== Given problem ==
Write out each line exactly as given. Leave the pictures out of your copy.

== Raw data ==
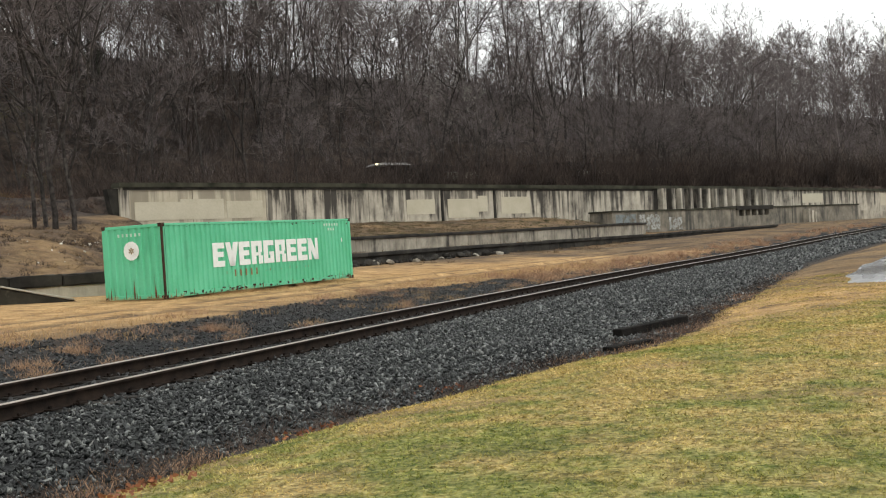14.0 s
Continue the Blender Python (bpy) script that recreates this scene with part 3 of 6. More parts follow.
def build_ground():
    gx = grid_lines(-2200, -36, 22, 2600, 0.3, 1.035)
    gy = grid_lines(-2200, -27, -1, 2600, 0.17, 1.045)
    X, Y = np.meshgrid(gx, gy)
    Z = ground_z(X, Y)
    s = Y - track_y(X)
    # wheel ruts along the dry grass
    for c in (8.3, 9.9):
        Z = Z - 0.05 * np.exp(-((s - c) / 0.22) ** 2) * (X < 60)
    nx, ny = len(gx), len(gy)
    V = np.stack([X.ravel(), Y.ravel(), Z.ravel()], 1)
    i = np.arange(ny - 1)[:, None] * nx + np.arange(nx - 1)[None]
    F = np.stack([i, i + 1, i + nx + 1, i + nx], -1).reshape(-1, 4)
    me = fast_mesh("ground", V, F, ground_material())
    me.polygons.foreach_set("use_smooth", np.ones(len(F), bool))
    lawn, stone, dry, litter = zones(X, Y)
    mud = np.exp(-((s - 8.3) / 0.3) ** 2) + np.exp(-((s - 9.9) / 0.3) ** 2)
    mud = (mud * (0.7 + 0.5 * waves(X, Y, 0.5, 12)) * (X < 60)).clip(0, 0.85)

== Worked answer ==
14.0 s
Continue the Blender Python (bpy) script that recreates this scene with part 3 of 6. More parts follow.
def build_ground():
    gx = grid_lines(-2200, -36, 22, 2600, 0.3, 1.035)
    gy = grid_lines(-2200, -27, -1, 2600, 0.17, 1.045)
    X, Y = np.meshgrid(gx, gy)
    Z = ground_z(X, Y)
    s = Y - track_y(X)
    # wheel ruts along the dry grass
    for c in (8.3, 9.9):
        Z = Z - 0.05 * np.exp(-((s - c) / 0.22) ** 2) * (X < 60)
    nx, ny = len(gx), len(gy)
    V = np.stack([X.ravel(), Y.ravel(), Z.ravel()], 1)
    i = np.arange(ny - 1)[:, None] * nx + np.arange(nx - 1)[None]
    F = np.stack([i, i + 1, i + nx + 1, i + nx], -1).reshape(-1, 4)
    me = fast_mesh("ground", V, F, ground_material())
    me.polygons.foreach_set("use_smooth", np.ones(len(F), bool))
    lawn, stone, dry, litter = zones(X, Y)
    mud = np.exp(-((s - 8.3) / 0.3) ** 2) + np.exp(-((s - 9.9) / 0.3) ** 2)
    mud = (mud * (0.7 + 0.5 * waves(X, Y, 0.5, 12)) * (X < 60)).clip(0, 0.85)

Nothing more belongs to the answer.